Can an argument be valid even when its premise refutes the conclusion? (Trying to disprove my professor)

Question

I want to ask about something that I saw in philosophy class today.

Let's say that this is a valid argument, and let's call it argument A:

• Premise 1: P1
• Premise 2: P2
• Conclusion: C

And there's another argument, let's call it argument B, that goes like this:

• Premise 1: P1
• Premise 2: P2
• Premise 3: C', whereas C' is the logical opposite of C
• Conclusion: C

My question is: Is argument B valid, just because argument A is valid?

My professor says that argument B is valid, because by ignoring Premise 3, argument B will become exactly the same as argument A, and hence, argument B must also be valid.

But I find this very fishy, because by definition of validity, if all the premises of argument B are true (and hence C' is true), it is impossible for C, the conclusion, to be true!

What do you think? Are there scholarly sources on philosophical logic than can help me build a case against my professor/or to realize that I am wrong?

Answer 1

Yes, argument B is valid.

However, if you write argument B in any context, including in a philosophy, logic, or math exam, you're opening yourself to very simple criticism: while argument B is valid, if you stop at its conclusion, then you're missing an obvious follow-up conclusion.

The obvious follow-up would result in the following argument, of which argument B is a subargument (or lemma):

• Lemma:

• Premise: P1
• Premise: P2
• Premise: C'
• Intermediary conclusion: C
• Conclusion: contradiction

• Conclusion: not(P1) or not(P2) or not(C').

In other words, argument B is valid, but stopping at its conclusion is missing an obvious and much more enlightening conclusion.

You are right to find this fishy.

In any real situation, is someone is making an argument, but deliberately ignoring a consequence of the conclusion of their argument which is both obvious, and obviously more useful than the conclusion they settled on, then they're being deliberately misleading.

Answer 2

There is a difference between soundness and validity of an argument. An argument is valid if the conclusion can be (formally) derived from the premises. For the argument to be sound, there is the additional condition that the premises must be true. In this sense, argument B is valid but not sound, as the premises P1, P2 and C‘ cannot all be true.

It may seem counterintuitive that an argument with contradictory premises can be formally valid. But when you think about it, common sense is not a good guide when dealing with contradictions anyway.

You may be interested paraconsistent logic, that is logical systems that try to deal with contradictions without using the „principle of explosion“, i. e. the principle that from a contradiction, you can validly derive whatever you want.

Answer 3

Your Argument B is not valid even if your argument A is.
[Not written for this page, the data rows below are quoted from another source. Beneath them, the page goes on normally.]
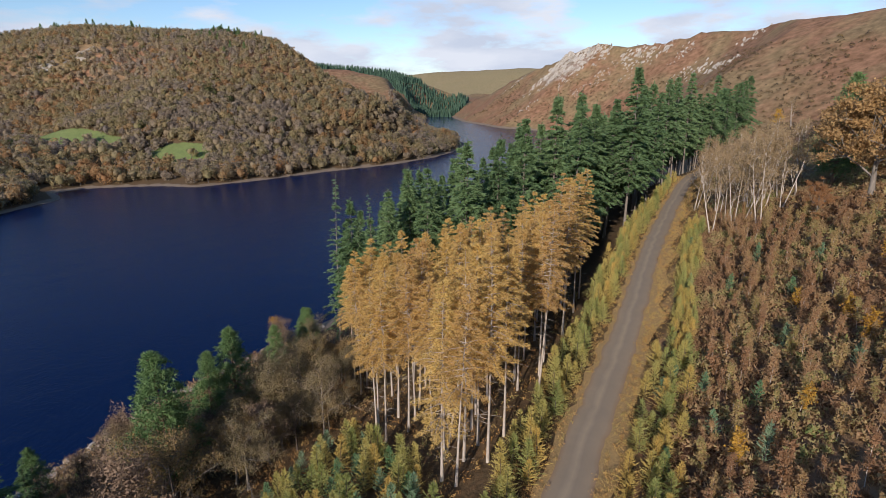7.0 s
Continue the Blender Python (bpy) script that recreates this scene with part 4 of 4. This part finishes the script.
q = spots([(-6, 90), (16, 94), (30, 86), (46, 82), (62, 84), (74, 98), (86, 108), (86, 115), (46, 113), (26, 106), (4, 101), (-10, 101)], 2.4, 65, 0.9)
tufts("shore_bushes", q, "low brown bushes along the stony lake edge", "bush", M["scrub"], rp, (1.6, 3.8), 90, 0.14, np.clip(rp.normal(0.35, 0.18, len(q)), 0, 0.8))
q = np.concatenate([beside(20, 195, o, 0.42, 70 + i, 0.9) for i, o in enumerate((2.9, 3.6, 4.4, 5.4, 6.6, 7.8, -2.8, -3.6, -4.6, -5.6, -7.0))])
tufts("verge_growth", q, "orange-brown bracken and grass along the track", "bracken", M["bracken"], rp, (0.25, 0.95), 34, 0.055, np.clip(rp.normal(0.68, 0.2, len(q)), 0, 1))
q = spots([(98, -12), (118, -10), (140, -9), (150, -14), (140, -34), (96, -34)], 1.5, 66, 0.9)
tufts("bracken_bank", q, "rust-brown dead bracken on the bank", "bracken", M["bracken"], rp, (0.5, 1.3), 30, 0.12, np.clip(rp.normal(0.25, 0.18, len(q)), 0, 1))
UNDER = [(-60, 34), (0, 30), (24, 24), (40, 25), (62, 28), (92, 36), (88, 50), (74, 70), (76, 100), (40, 108), (-20, 108), (-60, 100)]
q = spots(UNDER, 1.35, 63, 0.85)
tufts("undergrowth", q, "dead bracken and brambles under the trees", "undergrowth", M["bracken"], rp, (0.4, 1.4), 26, 0.085, np.clip(rp.normal(0.3, 0.2, len(q)) + 0.55 * (wavy(q[:, 0], q[:, 1], 4, 25) > 0.3), 0, 1))

# stony lake edge
rk = np.random.RandomState(55)
s = Shape()
edge_line = np.array(NEAR_SHORE, float)
for x in rk.uniform(8, 92, 620):
    y = np.interp(x, edge_line[:, 0], edge_line[:, 1]) - rk.uniform(-0.4, 3.4)
    v = np.array([[a, b, c] for a in (-1, 1) for b in (-1, 1) for c in (-1, 1)], float) * rk.uniform(0.7, 1.3, 3) + rk.normal(0, 0.2, (8, 3))
    turn = np.array(Euler((rk.uniform(0, 6), rk.uniform(0, 6), rk.uniform(0, 6))).to_matrix())
    s.add(v @ turn * rk.uniform(0.15, 0.42) + [x, y, max(float(land(x, y)), 0) + 0.12], [[0, 1, 3, 2], [4, 6, 7, 5], [0, 4, 5, 1], [2, 3, 7, 6], [0, 2, 6, 4], [1, 5, 7, 3]])
M["shore_stone"] = grainy("shore_stone", (0.26, 0.23, 0.19), (0.52, 0.48, 0.42), 2.5)
tagged(new("shore_stones", s.mesh("shore_stones", M["shore_stone"])), "pale grey stones heaped along the lake edge", "stones", kind="stuff")

# ---- track ----
m, n, l, b = blank("track_asphalt", 0.9)
at = n.new("ShaderNodeAttribute")
at.attribute_name = "across"
worn = ramp(n, [(0.0, (0.28, 0.17, 0.075)), (0.12, (0.31, 0.24, 0.15)), (0.3, (0.27, 0.22, 0.15)), (0.46, (0.41, 0.33, 0.215)), (0.58, (0.26, 0.21, 0.145)), (0.86, (0.31, 0.24, 0.15)), (1.0, (0.30, 0.17, 0.07))])
l.new(at.outputs["Fac"], worn.inputs[0])
patch, grit = noise_at(n, l, 0.35, 5, 0.65), noise_at(n, l, 14, 4, 0.7)
out = blend(n, l, maths(n, l, "MULTIPLY", patch, 0.75), worn.outputs[0], (0.15, 0.125, 0.095))
out = blend(n, l, maths(n, l, "MULTIPLY", grit, 0.5), out, (0.24, 0.2, 0.16))
l.new(out, b.inputs["Base Color"])
bumped(n, l, b, grit, 0.4, 0.03)
M["track"] = m


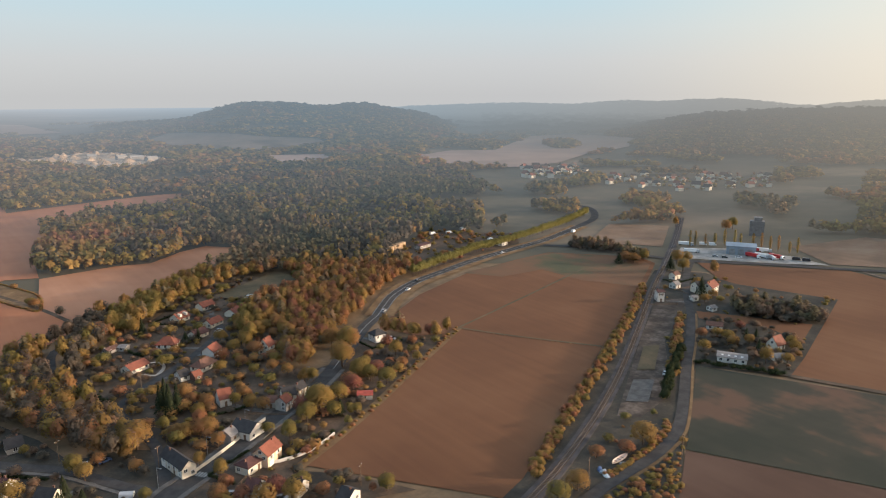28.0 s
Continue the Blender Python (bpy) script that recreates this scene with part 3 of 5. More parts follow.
PINK_A = [(-725, 1381), (-780, 1516), (-814, 1704), (-766, 1802), (-592, 1771), (-493, 1691), (-406, 1680), (-313, 1684), (-285, 1524), (-410, 1411), (-491, 1433), (-593, 1338), (-650, 1348)]
PINK_B = [(-1275, 1835), (-1265, 1914), (-1293, 2025), (-1230, 2144), (-1017, 1986), (-896, 1895), (-968, 1818), (-1009, 1758), (-1091, 1737), (-1160, 1785)]
PINK_C = [(-1431, 1593), (-1510, 1687), (-1441, 1731), (-1397, 1682), (-1424, 1619)]
WEST_PLAIN = [(r * math.sin(radians(a)), r * math.cos(radians(a))) for a, r in ((-33.5, 1990), (-35, 2250), (-34, 2700), (-32, 4200), (-22, 4300), (-9, 4200), (-9.6, 1750), (-18, 1820), (-25, 1930), (-31, 2050))]
PINK_D = [(-248, 1807), (-206, 1960), (-122, 1946), (8, 1830), (96, 1737), (29, 1616), (-104, 1674), (-246, 1744)]
PINK_E = [(-29, 1560), (32, 1618), (81, 1623), (71, 1517), (-5, 1519)]
PLAIN = [(-812, 2510), (-649, 3173), (-90, 3181), (331, 2704), (353, 2121), (-60, 2193), (-463, 2465)]
SLOPE_A = [(700, 950), (747, 1066), (820, 955), (752, 862)]
SLOPE_B = [(730, 836), (910, 1015), (1015, 1014), (1053, 944), (996, 868), (846, 830)]
# far fields, all in materials with the haze painted in
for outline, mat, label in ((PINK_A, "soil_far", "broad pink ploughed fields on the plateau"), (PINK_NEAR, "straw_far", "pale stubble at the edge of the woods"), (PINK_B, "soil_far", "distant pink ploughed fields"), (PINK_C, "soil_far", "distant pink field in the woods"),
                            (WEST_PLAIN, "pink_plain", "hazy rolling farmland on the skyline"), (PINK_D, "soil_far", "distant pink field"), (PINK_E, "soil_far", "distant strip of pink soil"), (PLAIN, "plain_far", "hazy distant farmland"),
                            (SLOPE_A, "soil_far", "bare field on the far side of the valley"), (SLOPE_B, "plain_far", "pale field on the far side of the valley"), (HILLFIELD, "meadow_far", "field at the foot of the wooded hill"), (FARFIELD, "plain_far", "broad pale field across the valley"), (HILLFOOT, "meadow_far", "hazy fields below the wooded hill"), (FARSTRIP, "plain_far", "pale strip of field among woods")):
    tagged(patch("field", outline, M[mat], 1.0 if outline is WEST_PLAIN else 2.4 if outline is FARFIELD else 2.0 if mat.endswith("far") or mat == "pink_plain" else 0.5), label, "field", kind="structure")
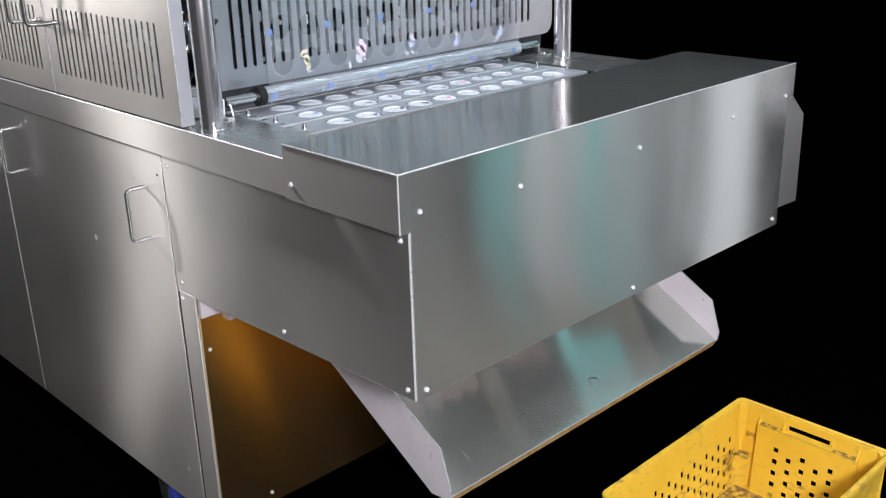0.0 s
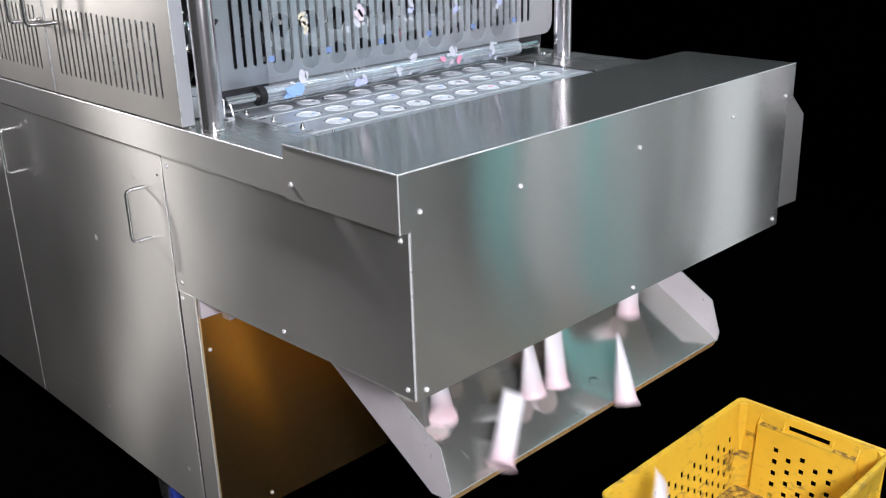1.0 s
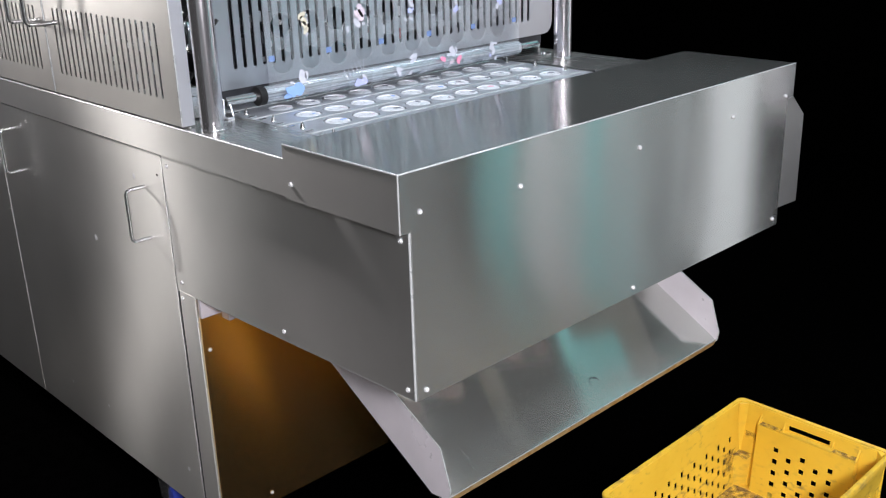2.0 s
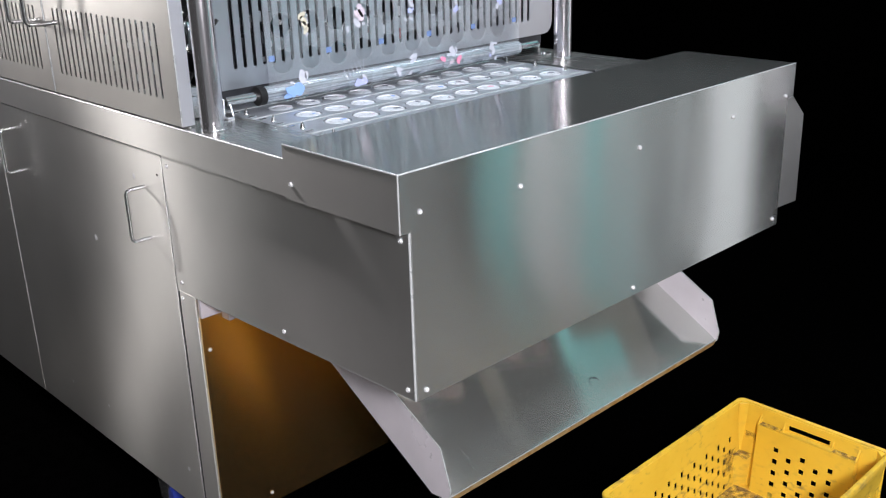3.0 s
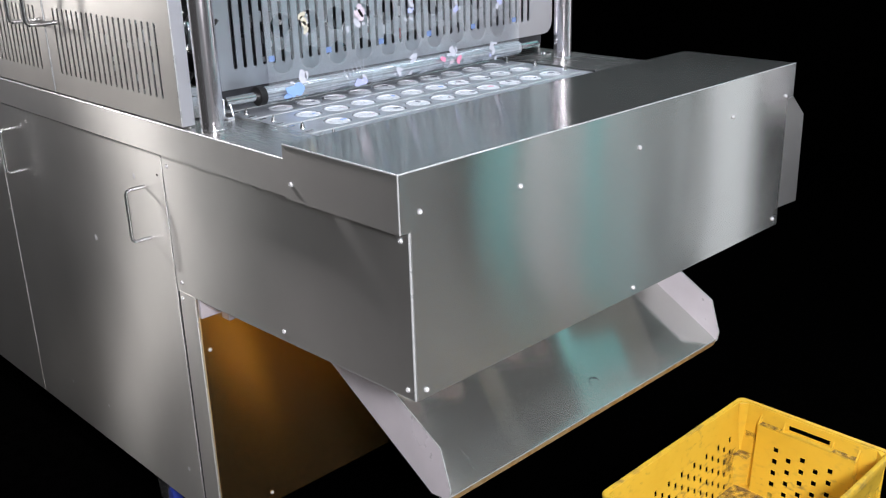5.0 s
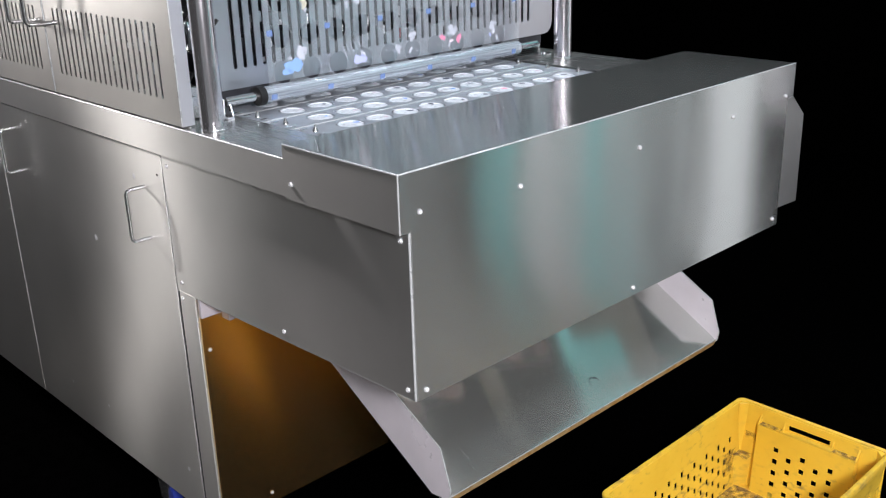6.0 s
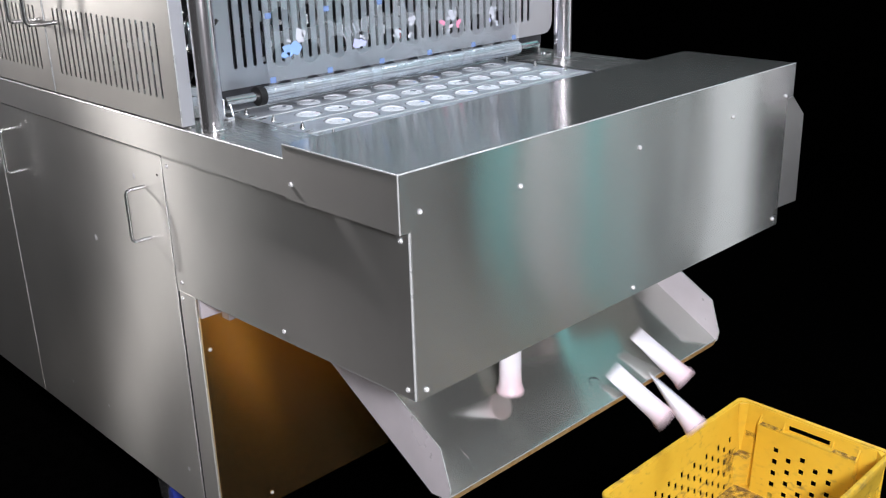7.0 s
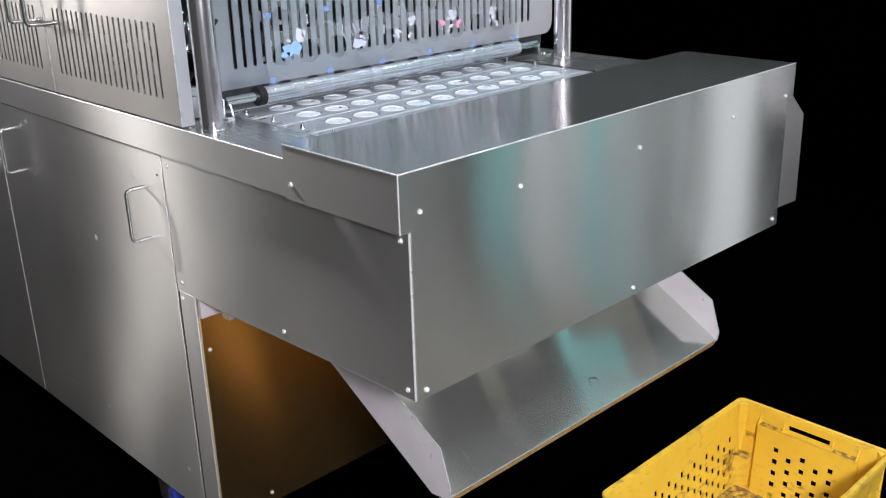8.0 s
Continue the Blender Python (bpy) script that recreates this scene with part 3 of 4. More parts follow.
MARK = see_through("translucent_blue_ink", (0.22, 0.34, 0.66), 0.5)
# whitish, for the light that the cut hole edges catch
FILM_GLINT = see_through("film_edge_glint", (0.75, 0.78, 0.82), 0.38)
FILM = film_material()
FILM_R = ROLL_R + 0.0035
FILM_Y = ROLL_Y - FILM_R
FILM_X0, FILM_X1 = LANE0 - 0.0395, LANE0 + 9 * PITCH_X + 0.082
HOLE_R = 0.0255
HOLE_PITCH, FILM_STEP, MARK_PITCH = 0.075, 0.088, 0.1325
ROW_S = 0.0680                  # height along the film of the lowest row of holes at rest, above the roller's axis


def film_pose(s):
    """Where the point s metres along the film lies; s = 0 at the roller's axis height, on its front."""
    quarter = math.pi / 2 * FILM_R
    if s >= 0:
        return pose(0, FILM_Y, ROLL_Z + s, 90)
    if s > -quarter:
        a = math.degrees(-s / FILM_R)
        return pose(0, ROLL_Y - FILM_R * math.cos(radians(a)), ROLL_Z - FILM_R * math.sin(radians(a)), 90 + a)
    return pose(0, ROLL_Y - s - quarter, ROLL_Z - FILM_R, 180)


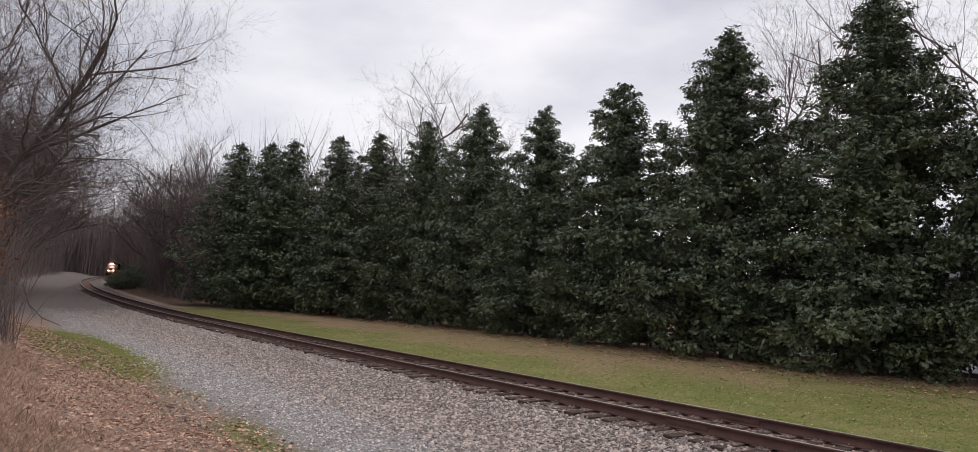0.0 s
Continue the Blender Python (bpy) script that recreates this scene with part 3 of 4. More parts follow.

As you say, if we assume that C' is true and C' is contradictory to C, then C is false, and so we cannot ever derive C logically from any set of premises which includes C'.

Probably a majority of academic specialists will say otherwise, as your professor himself does, and as many answers on this forum will also do, but they only say what they say because this is what they have learned at school, but the same specialists cannot properly explain human logic, as demonstrated by academic papers on the Paradox of the Liar.

The idea that you could derive logically something which is necessarily false is simply absurd, and this is all we need to know to decide that this idea is wrong. Yet, this is an idea taught in probably all universities around the world.

This is the same idea which has been repeated here:

From contradictory premise everything follows.

This is clearly absurd, but this is what most academics now believe, and what most pundits on this forum will repeat.

You will have to make up your own mind to decide whether this makes sense.